You Can Come Home Again: Mesa’s Changing Face

I grew up in Mesa, Arizona and  I have fond memories of the town.  And, while Mesa has certainly changed over the years, a lot of things are still the same.

During the Spring, many people flock to Hohokam Park to watch the Chicago Cubs baseball team practice.  My fondest memory during this time however, is driving down Gilbert or McKellips road each year to watch the pavement wash away as the Salt River flooded.  New bridges have now been built so the roadways don’t wash away but water is still released each year when the snow starts to melt from the Northern part of the state.  It’s amazing to watch the “controlled” flash flood washing over the gritty desert landscape and putting a river in it’s place.

Christmas time brings memories of stopping to get an ice cream cone at Dairy Queen on Main Street and  walking around the Mormon Temple looking at the lights. Each year, the Temple has an amazing light and Holiday display complete with nativity scenes.  This is still one of the best and free lights display in Mesa during the holidays.

Orange groves dotted almost every corner and in the early summer evenings,  we’d stop and pick some oranges (sh….don’t tell anyone) and eat them right in the car.  It’s hard to describe the sweet smell and the tangy goodness that you can only get from an orange picked freshly from a tree.  Oranges still play an important role in Mesa’s agriculture and while there aren’t orange groves on every corner, there are plenty.  I’d suggest though stopping by a roadside stand to purchase your oranges.
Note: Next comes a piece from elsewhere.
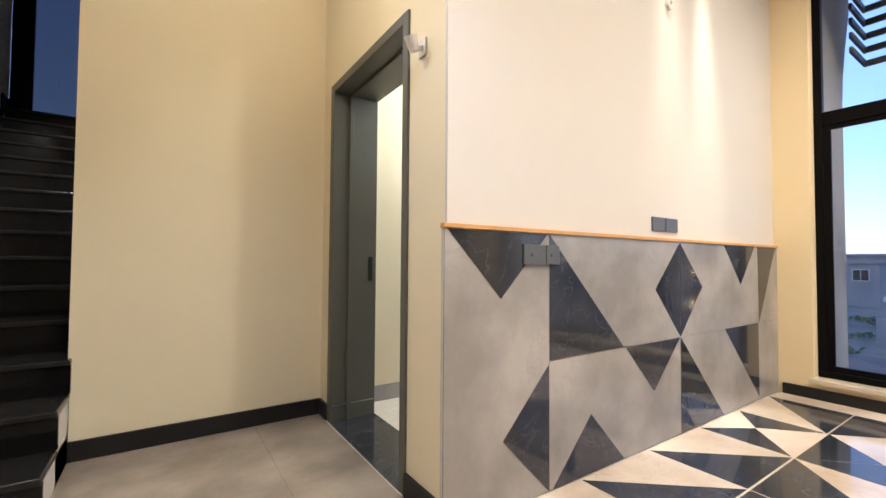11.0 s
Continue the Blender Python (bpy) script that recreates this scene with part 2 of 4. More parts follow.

Where we once cruised down Main Street on Friday and Saturday nights there is now a vibrant arts center that attracts nationally known talent.  Many of the downtown shops have changed with only a few (such as Milano‘s Music) remaining throughout the years and today the streets of Mesa are lined with cute boutiques and cafes.

One of the best still undiscovered secrets is The Park of Canals. Not only is there a great, small botanical garden area but there are archeological ruins of canals dug by the Hohokam Indians thousands of years ago.

Everytime I visit Mesa, I am amazed by the city where I grew up and how it has not only held on to it’s past but it’s embraced it’s future.